Autonomous Agent Execution
Agents not only decide but execute — creating transactions, calling APIs, updating records — all within the same millisecond window.
Complex Event Pattern Detection
Detect sequences across streams: "If inventory drops below X AND supplier lead time > Y AND forecast spike, trigger expedited PO."
Real-Time Dashboards
Operations teams see current state, not yesterday's snapshot.
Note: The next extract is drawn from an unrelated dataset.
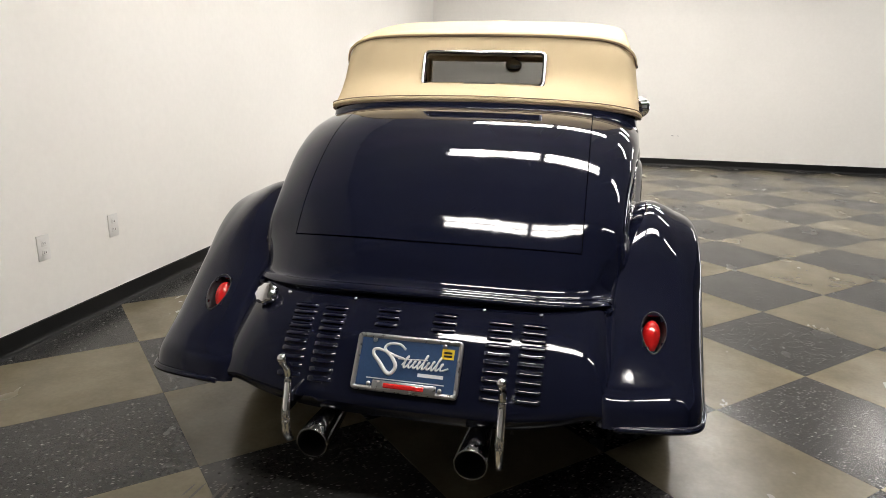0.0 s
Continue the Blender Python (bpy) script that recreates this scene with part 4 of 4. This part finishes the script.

Anomalies visible as they happen.
Architecture Deep Dive: The Real-Time Pipeline
Components of a Real-Time Autonomous Stack
- Event Sources: POS systems, IoT sensors, web/mobile apps, ERP transactions, external APIs.
- Event Streaming Platform (Kafka/Pulsar): Durable, ordered, replayable event log with millisecond latency.
- Stream Processor (Flink/Spark Streaming): Stateless and stateful transformations, windowing, joins, pattern matching.
- Feature Store (Real-time): Precomputed features available for inference with <10ms latency.
- Model Inference Engine: Low-latency serving of ML models (regression, classification, forecasting).
- Decision Agent: Business logic + AI output → action determination.
- Action Executor: API calls, database writes, message publishing, external system invocations.
- State Store (In-Memory DB): Redis, Hazelcast, or embedded RocksDB for fast key-value access.
- Observability: Real-time metrics on latency, throughput, decision accuracy.
The difference between "real-time reporting" and "real-time autonomous operations" is action. Reporting just shows you what happened. Autonomous operations act on it — instantly, without waiting for a human to click.
Benefits of Real-Time Autonomous Operations
- Speed: From hours/days to milliseconds. Competitive advantage through faster response.
- Freshness: Decisions based on current state, not stale data. No more "yesterday's inventory" decisions.
- Efficiency: No batch windows, no overnight jobs, no manual intervention for routine events.
- Risk Reduction: Fraud blocked instantly. Stockouts prevented in real time. Compliance violations flagged immediately.
- Customer Experience: Real-time pricing, instant order confirmation, proactive notifications.
- Scalability: Event-driven architecture scales horizontally to handle millions of events per second.
Implementation Roadmap to Real-Time Autonomy
- Phase 1 — Identify high-value real-time candidates: Inventory management, fraud detection, pricing, customer notifications.
- Phase 2 — Implement event streaming: Deploy Kafka or similar. Instrument key systems to publish events.
- Phase 3 — Add streaming analytics: Implement Flink or Spark Streaming for real-time aggregations and pattern detection.
- Phase 4 — Deploy in-memory state stores: Move critical reference data (inventory, customer status) to Redis for sub-millisecond access.
- Phase 5 — Embed low-latency AI inference: Deploy models that can execute within millisecond constraints.
- Phase 6 — Enable autonomous actions: Replace "alert" with "act" — agents that execute based on streaming insights.
- Phase 7 — Monitor and optimize: Real-time dashboards for latency, throughput, decision quality.
Key Takeaway
Real-time autonomous operations are not optional in the ERA paradigm — they are foundational. Organizations that continue to rely on batch processing, overnight jobs, and human approvals will be unable to compete with those whose systems respond in milliseconds. The gap between "what happened" and "what we did about it" must shrink to zero. ERA closes that gap.